What is the number of lines in the data that hold the string "follow"? Reply with that number only.
───── Records for this task ─────
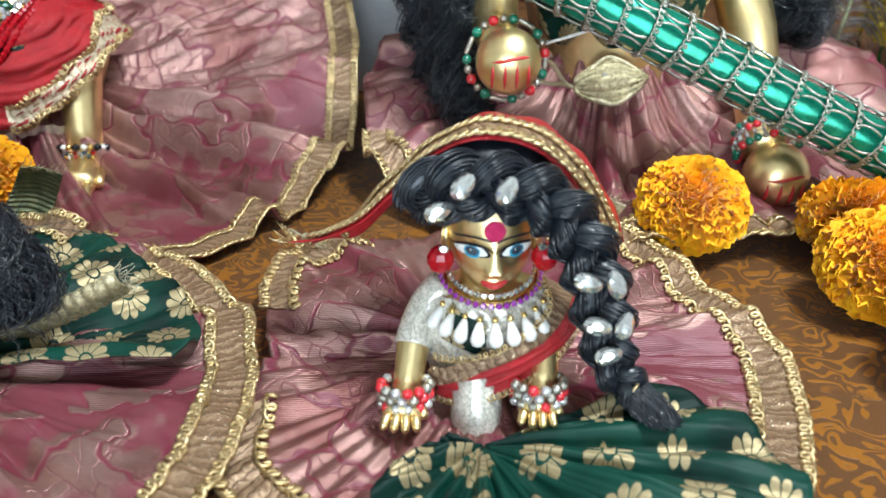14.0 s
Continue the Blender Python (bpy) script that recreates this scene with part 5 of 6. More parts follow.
def flute():
    a, b = Vector((0.2405, 0.3375, 0.158)), Vector((0.531, 0.259, 0.0165))
    d = (b - a).normalized()
    ln = (b - a).length
    mt = frame_at(a, d, (0, -0.35, 1))
    root = thing("flute", "red lacquered flute wrapped in green satin and silver loops", "flute", a)
    R = 0.0113

    def cyl(s0, s1, r, mat, name, label="", n=24, lump=0.0, reps=0):
        m = M()
        m.grid(lambda u, v: mt @ Vector(((r + lump * abs(math.sin(math.pi * u * reps))) * math.cos(2 * math.pi * v), (r + lump * abs(math.sin(math.pi * u * reps))) * math.sin(2 * math.pi * v), s0 + (s1 - s0) * u)), max(2, reps * 6), n, 0, True)
        return part(name, m, mat, root, label)
    tube = M()
    tube.lathe((0, 0, 0), [(0.0085, 0.001), (0.0085, 0.0), (R, 0.0), (R, 0.069), (R, ln - 0.004), (R * 0.9, ln), (0.0, ln)], 32)
    tube.v = [tuple(mt @ Vector(p)) for p in tube.v]
    part("tube", tube, RED_PAINT, root, "red lacquered tube")
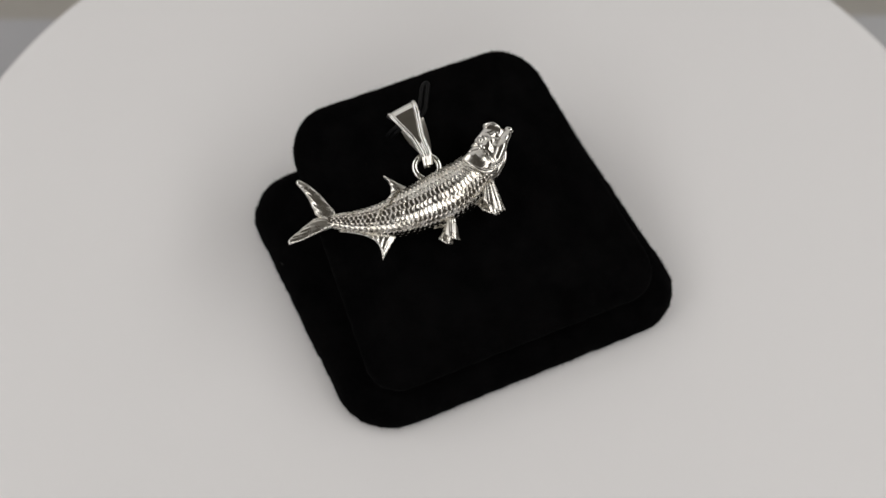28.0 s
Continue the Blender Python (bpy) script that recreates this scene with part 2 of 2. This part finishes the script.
def build_stand():
    root = tagged(new("jewellery_stand"), "black velvet jewellery stand with sloping pad on white turntable", "display stand")
    H = 6.0
    base_prof = [(2.5, 0.0), (0.7, 0.02), (0.2, 0.10), (0.0, 0.22), (0.05, 0.40), (0.6, 0.62), (1.6, 0.82), (3.0, 0.94), (4.8, 1.0)]
    rings = cushion(34.9, 38.4, 11.6, -0.15, -0.2, base_prof, lambda x, y: H)
    base = mesh_object("base", *loft([[Vector(p) * MM for p in r] for r in rings]), VELVET, root)
    rng = np.random.default_rng(4)
    v, f = pile(rings[:11], rng, 44000, 0.34)
    tagged(mesh_object("velvet_nap", v * MM, f, VELVET, base, "fine black velvet fibres", smooth=False), kind="stuff")
    hx = (PAD_LO - PAD_HI) / 2
    prof = [(15.0, 30.0), (14.0, 11.0), (10.0, 7.4), (5.4, 6.6), (2.6, 6.1), (1.4, 5.5), (0.6, 4.7), (0.15, 3.9), (0.0, 3.1), (0.12, 2.3),
            (0.45, 1.5), (1.1, 0.75), (2.0, 0.25), (3.2, 0.0)]
    rings = slab_rings(hx, PAD_Y, 9.8, 7.2, (PAD_HI + PAD_LO) / 2, PAD_CY, prof)
    rings = [[pad_flare(*q) for q in r] for r in rings]
    pad = mesh_object("pad", *loft([[Vector(p) * MM for p in r] for r in rings]), VELVET, root, "sloping velvet cushion with rounded corners")
    v, f = pile(rings[3:17], rng, 60000, 0.34)
    tagged(mesh_object("velvet_nap", v * MM, f, VELVET, pad, "fine black velvet fibres", smooth=False), kind="stuff")
    return root


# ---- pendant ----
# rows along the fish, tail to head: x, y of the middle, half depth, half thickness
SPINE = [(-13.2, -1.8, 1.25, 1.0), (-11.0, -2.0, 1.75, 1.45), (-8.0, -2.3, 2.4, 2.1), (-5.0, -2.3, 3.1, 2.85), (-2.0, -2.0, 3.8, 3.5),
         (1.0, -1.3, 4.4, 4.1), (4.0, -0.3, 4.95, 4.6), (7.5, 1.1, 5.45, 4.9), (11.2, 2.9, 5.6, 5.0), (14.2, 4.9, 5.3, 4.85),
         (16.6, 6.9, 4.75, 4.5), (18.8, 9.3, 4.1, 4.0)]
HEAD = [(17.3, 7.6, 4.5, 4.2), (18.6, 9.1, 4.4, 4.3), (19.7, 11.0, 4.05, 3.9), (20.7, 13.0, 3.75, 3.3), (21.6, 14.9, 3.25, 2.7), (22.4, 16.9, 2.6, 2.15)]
ROWS, PITCH_S = 26, 0.98


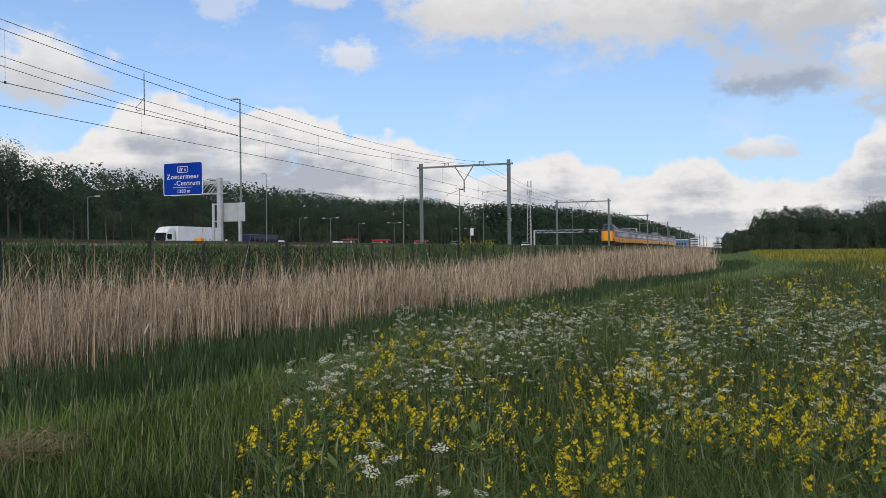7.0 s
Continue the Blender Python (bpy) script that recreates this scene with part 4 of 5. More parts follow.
def build_cab(car):
    """The yellow nose with the raised driver's cab on the roof behind it."""
    def nose_ring(y, k, low, top):
        pts = [(x * k, y, max(z, low) if z < 3.1 else min(z, top)) for x, z in SIDE]
        return pts + [(-x, yy, z) for x, yy, z in pts[-2::-1]]
    front = [0, 0, 0, 0, 0, 0, 4, 4, 4, 4, 4, 4]
    flank = [0, 0, 0, 0, 0, 0, 0, 4, 4, 4, 4, 4]
    rings = [nose_ring(*r) for r in ((0.2, 0.02, 1.12, 3.30), (0.21, 0.3, 1.10, 3.33), (0.24, 0.5, 1.08, 3.36), (0.31, 0.66, 1.06, 3.40), (0.44, 0.775, 1.05, 3.43), (0.68, 0.86, 1.05, 3.46),
                                     (1.1, 0.925, 1.05, 3.5), (1.7, 0.97, 1.05, 3.58), (2.3, 0.992, 1.04, 3.66))]
    nose = skin("nose", rings, car, strips=front + front[::-1] + [3], label="rounded bright yellow nose with a dark brow")
    for p in nose.data.polygons:
        if len(p.vertices) > 4 and p.center.y < 1:
            p.material_index = 0
    nose.data.polygons.foreach_set("use_smooth", [len(p.vertices) == 4 for p in nose.data.polygons])
    rings = [nose_ring(*r) for r in ((2.3, 0.992, 1.04, 3.66), (2.9, 1.0, 0.98, 3.72), (4.2, 1.0, 0.80, 3.9), (9.0, 1.0, 0.78, 3.92))]
    skin("cab_flank", rings, car, strips=flank + flank[::-1] + [3])
    # raised cab
    bm = bmesh.new()
    out = []
    for y, w, z0, z1 in ((0.45, 0.62, 3.34, 3.46), (0.85, 0.84, 3.38, 3.95), (1.4, 0.94, 3.40, 4.48), (1.9, 1.0, 3.42, 4.64), (2.6, 1.05, 3.45, 4.70), (4.2, 1.08, 3.5, 4.60),
                         (6.2, 1.08, 3.5, 4.34), (8.2, 1.05, 3.5, 4.05), (10.4, 1.0, 3.5, 3.88)):
        out.append([(w * 1.18, y, z0), (w * 1.1, y, z0 + (z1 - z0) * 0.4), (w * 0.93, y, z0 + (z1 - z0) * 0.8), (w * 0.7, y, z1 - 0.04), (0, y, z1), (-w * 0.7, y, z1 - 0.04),
                    (-w * 0.93, y, z0 + (z1 - z0) * 0.8), (-w * 1.1, y, z0 + (z1 - z0) * 0.4), (-w * 1.18, y, z0)])
    loft(bm, out)
    bmesh.ops.recalc_face_normals(bm, faces=bm.faces[:])
    cabm = part("driver_cab", bm, "cab_dark", car, "raised dark driver's cab on the roof")
    # windscreen and side windows
    bm = bmesh.new()
    loft(bm, [[(sx * x, 0.88 + dy, 4.0), (sx * x, 1.36 + dy, 4.46)] for x, sx, dy in ((0.66, -1, -0.06), (0.4, -1, -0.08), (0.0, 1, -0.09), (0.4, 1, -0.08), (0.66, 1, -0.06))], close=False, caps=False)
    part("windscreen", bm, "car_glass", cabm)
    for s in (-1, 1):
        bm = bmesh.new()
        loft(bm, [[(s * 1.075, 1.2, 3.9), (s * 0.97, 1.45, 4.26)], [(s * 1.135, 1.95, 3.93), (s * 0.99, 1.95, 4.38)]], close=False, caps=False)
        part("side_window", bm, "car_glass", cabm)
        bm = bmesh.new()
        loft(bm, [[(s * 1.145, 2.05, 3.95), (s * 1.0, 2.05, 4.4)], [(s * 1.18, 3.1, 3.98), (s * 1.05, 2.9, 4.4)]], close=False, caps=False)
        part("side_window", bm, "car_glass", cabm)
        # blue field with its rounded end
        pts = []
        for k in range(13):
            a = radians(90 + 180 * k / 12)
            pts.append((2.55 + 0.95 * math.cos(a), 2.5 + 0.62 * math.sin(a)))
        pts += [(9.02, 1.88), (9.02, 3.12)]
        bm = bmesh.new()
        loft(bm, [[(s * x, y, z) for y, z in pts] for x in (1.385, HW + 0.006)])
        bmesh.ops.recalc_face_normals(bm, faces=bm.faces[:])
        part("side_panel", bm, "train_blue", car, "blue side panel with a round end")
        o = obj("vent_panel", plate("vent_panel", 1.15, 0.3, 0.02, 0.0, 0.012), "cab_dark", car)
        o.matrix_basis = pose(s * HW, 3.0 + 0.35, 2.95, 0, 0, 0 if s > 0 else 180)
        # upper and lower lamps with their housings
        for z, h, w in ((2.9, 0.22, 0.44), (1.55, 0.36, 0.42)):
            l = obj("lamp_housing", plate("lamp_housing", w, h, 0.08, -0.06, 0.02), "black", car)
            l.matrix_basis = pose(s * (1.27 if z > 2 else 1.265), 0.98, z, 0, 0, -12 if s > 0 else 192)
            g = obj("lamp_glass", plate("lamp_glass", w * 0.5, h * 0.5, 0.05, 0.0, 0.03), "train_glass", l)
        bm = bmesh.new()
        box(bm, (s * 1.22, 0.75, 1.24), (s * 1.38, 1.9, 1.29), 0.01)
        part("step_bar", bm, "black", car)
        # seam between nose door and side
        bm = bmesh.new()
        box(bm, (s * 1.09, 0.46, 1.1), (s * 1.115, 0.50, 3.08))
        part("nose_seam", bm, "black", car)
        # grey skirt under the nose
        bm = bmesh.new()
        loft(bm, [[(s * 1.0, 0.9, 0.35), (s * 1.34, 1.6, 1.04), (s * 1.3, 1.6, 0.35)], [(s * 1.3, 5.0, 0.5), (s * 1.36, 5.0, 0.8), (s * 1.3, 5.0, 0.5)]], caps=False)
        part("skirt", bm, "cab_dark", car)
    # coupler, a near-black block standing for the shaded opening, and the snow plough
    bm = bmesh.new()
    box(bm, (-0.95, 0.35, 0.45), (0.95, 3.6, 1.06), 0.05)
    part("shaded_opening_block", bm, "under", car)
    bm = bmesh.new()
    box(bm, (-0.22, -0.35, 0.75), (0.22, 0.6, 1.02), 0.05)
    rod(bm, (-0.5, 0.0, 0.68), (-0.5, 0.5, 0.68), 0.07)
    rod(bm, (0.5, 0.0, 0.68), (0.5, 0.5, 0.68), 0.07)
    part("coupler", bm, "vent", car)
    bm = bmesh.new()
    loft(bm, [[(-1.25, 0.9, 0.2), (-1.25, 0.9, 0.5), (-1.25, 1.2, 0.5)], [(0, 0.1, 0.2), (0, 0.1, 0.42), (0, 0.5, 0.42)], [(1.25, 0.9, 0.2), (1.25, 0.9, 0.5), (1.25, 1.2, 0.5)]])
    part("snow_plough", bm, "vent", car)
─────
* The response *
2